__PROBLEM DESCRIPTION__. In the data below, find each line containing the string "with" and return it.

__DATA EXTRACT__.

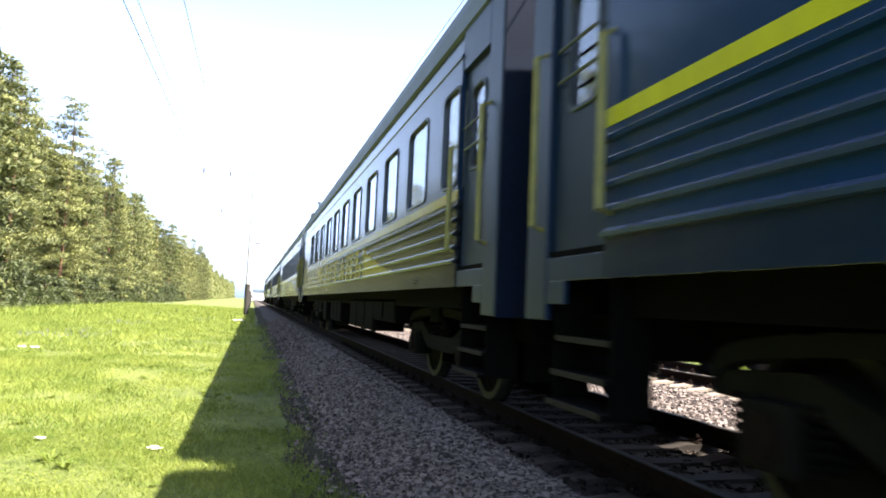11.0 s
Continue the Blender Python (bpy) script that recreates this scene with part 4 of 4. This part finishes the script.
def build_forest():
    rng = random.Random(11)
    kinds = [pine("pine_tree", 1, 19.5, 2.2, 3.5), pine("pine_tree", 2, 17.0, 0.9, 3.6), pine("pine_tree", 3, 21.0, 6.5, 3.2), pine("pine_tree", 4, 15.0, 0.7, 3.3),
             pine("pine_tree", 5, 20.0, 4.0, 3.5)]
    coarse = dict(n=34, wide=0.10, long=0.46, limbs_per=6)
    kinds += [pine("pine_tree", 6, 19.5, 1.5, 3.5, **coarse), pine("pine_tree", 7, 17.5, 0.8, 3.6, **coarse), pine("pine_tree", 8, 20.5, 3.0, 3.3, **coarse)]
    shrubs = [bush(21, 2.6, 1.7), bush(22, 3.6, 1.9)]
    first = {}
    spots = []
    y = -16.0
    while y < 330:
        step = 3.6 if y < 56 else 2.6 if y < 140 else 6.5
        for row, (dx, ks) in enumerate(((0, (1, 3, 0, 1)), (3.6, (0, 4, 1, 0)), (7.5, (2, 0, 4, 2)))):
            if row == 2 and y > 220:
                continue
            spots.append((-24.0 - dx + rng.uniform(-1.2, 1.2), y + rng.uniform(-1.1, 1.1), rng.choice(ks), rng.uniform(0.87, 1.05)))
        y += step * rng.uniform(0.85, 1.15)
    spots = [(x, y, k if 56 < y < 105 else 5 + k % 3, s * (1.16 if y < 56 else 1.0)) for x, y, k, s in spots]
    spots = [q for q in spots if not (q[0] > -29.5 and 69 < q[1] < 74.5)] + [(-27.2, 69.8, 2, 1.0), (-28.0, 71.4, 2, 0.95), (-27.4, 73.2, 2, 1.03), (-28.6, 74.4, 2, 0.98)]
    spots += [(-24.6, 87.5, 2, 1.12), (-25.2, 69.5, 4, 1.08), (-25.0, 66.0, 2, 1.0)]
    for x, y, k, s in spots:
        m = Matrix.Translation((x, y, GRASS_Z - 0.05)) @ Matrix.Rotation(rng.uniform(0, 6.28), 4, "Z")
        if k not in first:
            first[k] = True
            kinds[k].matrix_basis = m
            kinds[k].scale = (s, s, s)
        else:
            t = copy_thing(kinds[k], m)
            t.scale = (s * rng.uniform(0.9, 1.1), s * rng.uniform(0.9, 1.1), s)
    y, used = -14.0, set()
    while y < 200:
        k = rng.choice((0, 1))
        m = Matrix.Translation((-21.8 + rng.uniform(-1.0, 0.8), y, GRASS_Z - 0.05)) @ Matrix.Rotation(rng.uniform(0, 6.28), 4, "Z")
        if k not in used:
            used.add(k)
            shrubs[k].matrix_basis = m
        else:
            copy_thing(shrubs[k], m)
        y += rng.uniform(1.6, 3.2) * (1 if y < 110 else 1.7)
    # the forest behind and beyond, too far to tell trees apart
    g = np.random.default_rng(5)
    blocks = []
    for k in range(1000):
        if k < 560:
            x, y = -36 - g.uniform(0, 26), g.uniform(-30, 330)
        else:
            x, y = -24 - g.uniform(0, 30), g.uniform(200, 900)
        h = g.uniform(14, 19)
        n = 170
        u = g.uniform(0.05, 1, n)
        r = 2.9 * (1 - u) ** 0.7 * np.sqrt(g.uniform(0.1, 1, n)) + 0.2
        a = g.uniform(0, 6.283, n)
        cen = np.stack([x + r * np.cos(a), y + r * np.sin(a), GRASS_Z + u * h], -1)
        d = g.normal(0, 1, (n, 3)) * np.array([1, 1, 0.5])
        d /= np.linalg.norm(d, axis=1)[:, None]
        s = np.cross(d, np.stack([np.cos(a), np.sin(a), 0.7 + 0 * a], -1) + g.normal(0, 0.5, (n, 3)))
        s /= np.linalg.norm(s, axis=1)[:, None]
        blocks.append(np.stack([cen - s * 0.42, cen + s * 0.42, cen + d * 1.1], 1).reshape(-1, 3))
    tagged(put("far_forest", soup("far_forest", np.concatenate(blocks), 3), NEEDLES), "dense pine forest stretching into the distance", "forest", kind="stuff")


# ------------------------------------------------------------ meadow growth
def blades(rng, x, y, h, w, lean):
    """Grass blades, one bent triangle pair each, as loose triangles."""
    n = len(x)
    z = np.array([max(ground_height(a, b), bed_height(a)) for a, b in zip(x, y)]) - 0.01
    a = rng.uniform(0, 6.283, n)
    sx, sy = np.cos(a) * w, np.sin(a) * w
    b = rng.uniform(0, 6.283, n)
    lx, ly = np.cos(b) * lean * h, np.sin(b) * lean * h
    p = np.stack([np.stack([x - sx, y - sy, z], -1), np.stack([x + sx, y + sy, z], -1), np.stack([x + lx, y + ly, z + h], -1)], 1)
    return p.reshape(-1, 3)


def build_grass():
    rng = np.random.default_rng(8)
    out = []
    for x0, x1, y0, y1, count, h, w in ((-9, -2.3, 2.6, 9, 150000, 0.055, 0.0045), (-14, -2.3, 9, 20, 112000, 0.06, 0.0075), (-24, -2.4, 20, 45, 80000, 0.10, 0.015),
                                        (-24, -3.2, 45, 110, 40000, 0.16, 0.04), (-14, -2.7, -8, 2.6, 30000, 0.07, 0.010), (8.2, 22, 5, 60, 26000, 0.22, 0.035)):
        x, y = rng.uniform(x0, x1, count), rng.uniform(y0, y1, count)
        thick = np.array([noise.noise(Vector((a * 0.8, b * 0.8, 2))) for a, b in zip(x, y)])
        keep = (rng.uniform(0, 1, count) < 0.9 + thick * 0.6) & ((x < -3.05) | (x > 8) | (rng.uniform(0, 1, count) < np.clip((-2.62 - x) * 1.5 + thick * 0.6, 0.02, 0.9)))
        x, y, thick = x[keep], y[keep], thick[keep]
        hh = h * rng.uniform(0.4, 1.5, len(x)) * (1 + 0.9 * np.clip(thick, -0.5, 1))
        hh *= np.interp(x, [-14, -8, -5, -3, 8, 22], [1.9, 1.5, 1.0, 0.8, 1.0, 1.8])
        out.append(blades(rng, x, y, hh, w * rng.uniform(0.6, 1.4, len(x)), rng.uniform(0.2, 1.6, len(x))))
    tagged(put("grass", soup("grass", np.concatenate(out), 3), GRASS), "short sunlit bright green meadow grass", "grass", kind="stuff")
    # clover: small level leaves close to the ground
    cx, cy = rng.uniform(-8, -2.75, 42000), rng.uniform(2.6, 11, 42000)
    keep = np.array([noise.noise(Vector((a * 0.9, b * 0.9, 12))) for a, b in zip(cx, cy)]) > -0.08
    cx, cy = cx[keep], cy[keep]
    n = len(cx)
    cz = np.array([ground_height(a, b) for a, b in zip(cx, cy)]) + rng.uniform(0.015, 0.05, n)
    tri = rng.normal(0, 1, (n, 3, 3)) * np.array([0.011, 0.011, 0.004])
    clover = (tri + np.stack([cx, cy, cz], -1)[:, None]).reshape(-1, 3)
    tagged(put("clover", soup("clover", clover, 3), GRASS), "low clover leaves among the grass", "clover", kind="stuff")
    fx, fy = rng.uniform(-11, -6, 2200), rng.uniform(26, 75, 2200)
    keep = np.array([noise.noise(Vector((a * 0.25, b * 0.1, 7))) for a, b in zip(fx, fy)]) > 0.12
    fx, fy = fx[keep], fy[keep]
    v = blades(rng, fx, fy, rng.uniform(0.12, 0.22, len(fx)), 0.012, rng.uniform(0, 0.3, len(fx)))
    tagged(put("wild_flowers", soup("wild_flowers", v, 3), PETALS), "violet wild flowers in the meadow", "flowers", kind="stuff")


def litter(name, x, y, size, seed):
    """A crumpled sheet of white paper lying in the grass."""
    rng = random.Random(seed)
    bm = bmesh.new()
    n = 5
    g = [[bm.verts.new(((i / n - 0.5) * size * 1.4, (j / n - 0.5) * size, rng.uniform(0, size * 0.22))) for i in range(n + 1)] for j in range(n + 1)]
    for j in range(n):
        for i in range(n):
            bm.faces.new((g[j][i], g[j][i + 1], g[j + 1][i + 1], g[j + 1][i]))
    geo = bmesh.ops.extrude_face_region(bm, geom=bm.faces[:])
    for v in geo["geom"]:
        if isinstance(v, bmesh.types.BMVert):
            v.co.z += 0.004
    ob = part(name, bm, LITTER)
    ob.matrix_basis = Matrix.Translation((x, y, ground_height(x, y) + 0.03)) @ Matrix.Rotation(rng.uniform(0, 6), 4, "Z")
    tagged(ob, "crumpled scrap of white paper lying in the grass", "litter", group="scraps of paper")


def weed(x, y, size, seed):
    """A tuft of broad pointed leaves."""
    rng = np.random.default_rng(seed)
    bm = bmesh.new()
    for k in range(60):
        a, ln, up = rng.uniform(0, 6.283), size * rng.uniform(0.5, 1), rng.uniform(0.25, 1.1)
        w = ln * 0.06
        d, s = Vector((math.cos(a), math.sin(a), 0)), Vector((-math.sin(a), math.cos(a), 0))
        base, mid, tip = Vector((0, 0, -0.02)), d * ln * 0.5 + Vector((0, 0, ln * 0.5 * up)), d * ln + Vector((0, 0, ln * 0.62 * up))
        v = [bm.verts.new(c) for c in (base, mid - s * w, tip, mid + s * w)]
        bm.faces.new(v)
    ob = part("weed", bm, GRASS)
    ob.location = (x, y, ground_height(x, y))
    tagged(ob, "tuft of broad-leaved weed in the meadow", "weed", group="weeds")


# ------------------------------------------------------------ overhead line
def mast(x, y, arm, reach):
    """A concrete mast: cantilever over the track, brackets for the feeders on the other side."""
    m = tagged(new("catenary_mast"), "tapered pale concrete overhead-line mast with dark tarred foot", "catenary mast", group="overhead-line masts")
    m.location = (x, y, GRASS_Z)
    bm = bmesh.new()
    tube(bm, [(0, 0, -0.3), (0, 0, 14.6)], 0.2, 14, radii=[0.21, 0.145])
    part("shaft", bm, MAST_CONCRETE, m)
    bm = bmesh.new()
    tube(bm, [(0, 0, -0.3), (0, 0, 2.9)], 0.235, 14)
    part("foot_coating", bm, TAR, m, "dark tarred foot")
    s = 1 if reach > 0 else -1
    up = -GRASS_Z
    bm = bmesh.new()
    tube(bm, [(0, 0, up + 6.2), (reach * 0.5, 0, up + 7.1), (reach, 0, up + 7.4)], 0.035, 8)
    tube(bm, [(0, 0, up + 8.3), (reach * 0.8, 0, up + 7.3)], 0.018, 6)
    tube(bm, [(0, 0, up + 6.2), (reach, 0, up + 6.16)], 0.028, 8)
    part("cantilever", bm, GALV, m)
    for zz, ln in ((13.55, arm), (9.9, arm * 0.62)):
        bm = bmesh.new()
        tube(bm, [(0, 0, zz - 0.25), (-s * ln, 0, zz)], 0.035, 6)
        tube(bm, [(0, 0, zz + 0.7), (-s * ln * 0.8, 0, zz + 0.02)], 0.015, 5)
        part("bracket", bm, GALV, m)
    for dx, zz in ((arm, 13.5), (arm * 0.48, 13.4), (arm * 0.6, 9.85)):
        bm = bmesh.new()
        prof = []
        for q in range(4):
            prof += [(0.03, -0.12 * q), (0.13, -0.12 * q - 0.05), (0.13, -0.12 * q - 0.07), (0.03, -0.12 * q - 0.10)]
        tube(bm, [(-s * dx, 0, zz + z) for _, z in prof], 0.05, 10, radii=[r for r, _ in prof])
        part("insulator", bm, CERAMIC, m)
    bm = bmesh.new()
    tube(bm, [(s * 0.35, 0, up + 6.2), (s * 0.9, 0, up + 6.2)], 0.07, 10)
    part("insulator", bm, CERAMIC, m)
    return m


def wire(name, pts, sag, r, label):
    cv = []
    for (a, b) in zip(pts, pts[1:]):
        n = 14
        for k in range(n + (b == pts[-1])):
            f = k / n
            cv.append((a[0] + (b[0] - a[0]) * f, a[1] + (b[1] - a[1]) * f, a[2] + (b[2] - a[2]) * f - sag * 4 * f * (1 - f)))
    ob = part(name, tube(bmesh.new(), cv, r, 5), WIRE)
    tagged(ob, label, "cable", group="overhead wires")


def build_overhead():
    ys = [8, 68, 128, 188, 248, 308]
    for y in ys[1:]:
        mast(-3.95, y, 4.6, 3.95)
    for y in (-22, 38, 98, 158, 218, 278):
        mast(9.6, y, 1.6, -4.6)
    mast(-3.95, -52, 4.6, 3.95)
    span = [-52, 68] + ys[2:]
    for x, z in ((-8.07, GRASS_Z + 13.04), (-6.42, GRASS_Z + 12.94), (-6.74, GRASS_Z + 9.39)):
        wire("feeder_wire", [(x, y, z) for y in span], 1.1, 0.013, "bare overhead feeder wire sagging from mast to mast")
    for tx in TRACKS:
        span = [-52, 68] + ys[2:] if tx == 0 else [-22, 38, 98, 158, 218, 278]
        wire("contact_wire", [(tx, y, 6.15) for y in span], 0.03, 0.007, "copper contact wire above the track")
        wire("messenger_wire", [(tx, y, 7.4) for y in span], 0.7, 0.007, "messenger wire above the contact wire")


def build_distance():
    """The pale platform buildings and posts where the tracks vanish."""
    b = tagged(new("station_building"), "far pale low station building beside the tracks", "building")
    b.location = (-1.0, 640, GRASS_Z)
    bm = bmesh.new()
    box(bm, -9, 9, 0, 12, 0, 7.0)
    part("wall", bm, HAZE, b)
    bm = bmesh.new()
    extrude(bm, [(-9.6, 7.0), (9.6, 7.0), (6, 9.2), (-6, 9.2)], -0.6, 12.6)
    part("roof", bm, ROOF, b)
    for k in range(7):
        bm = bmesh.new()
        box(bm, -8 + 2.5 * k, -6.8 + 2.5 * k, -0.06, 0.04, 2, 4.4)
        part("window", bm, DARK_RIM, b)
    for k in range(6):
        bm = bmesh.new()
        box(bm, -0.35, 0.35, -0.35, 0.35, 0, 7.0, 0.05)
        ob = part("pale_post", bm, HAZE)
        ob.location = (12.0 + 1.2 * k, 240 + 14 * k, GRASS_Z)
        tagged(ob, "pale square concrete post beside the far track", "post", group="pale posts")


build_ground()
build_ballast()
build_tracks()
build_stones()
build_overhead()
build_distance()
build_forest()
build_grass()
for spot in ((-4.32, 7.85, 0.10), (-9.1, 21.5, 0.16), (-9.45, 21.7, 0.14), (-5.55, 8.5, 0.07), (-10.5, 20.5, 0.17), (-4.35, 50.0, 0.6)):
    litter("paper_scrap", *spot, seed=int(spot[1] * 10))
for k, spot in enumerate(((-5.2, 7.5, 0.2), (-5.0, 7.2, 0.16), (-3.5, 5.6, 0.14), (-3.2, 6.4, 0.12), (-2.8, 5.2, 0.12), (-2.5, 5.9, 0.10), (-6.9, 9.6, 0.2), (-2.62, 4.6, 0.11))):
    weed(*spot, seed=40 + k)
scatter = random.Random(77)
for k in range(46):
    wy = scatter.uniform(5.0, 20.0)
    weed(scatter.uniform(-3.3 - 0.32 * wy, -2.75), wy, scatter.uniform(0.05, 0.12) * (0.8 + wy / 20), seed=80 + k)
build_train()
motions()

__RESPONSE TO THIS TASK__.
Continue the Blender Python (bpy) script that recreates this scene with part 4 of 4. This part finishes the script.
    m = tagged(new("catenary_mast"), "tapered pale concrete overhead-line mast with dark tarred foot", "catenary mast", group="overhead-line masts")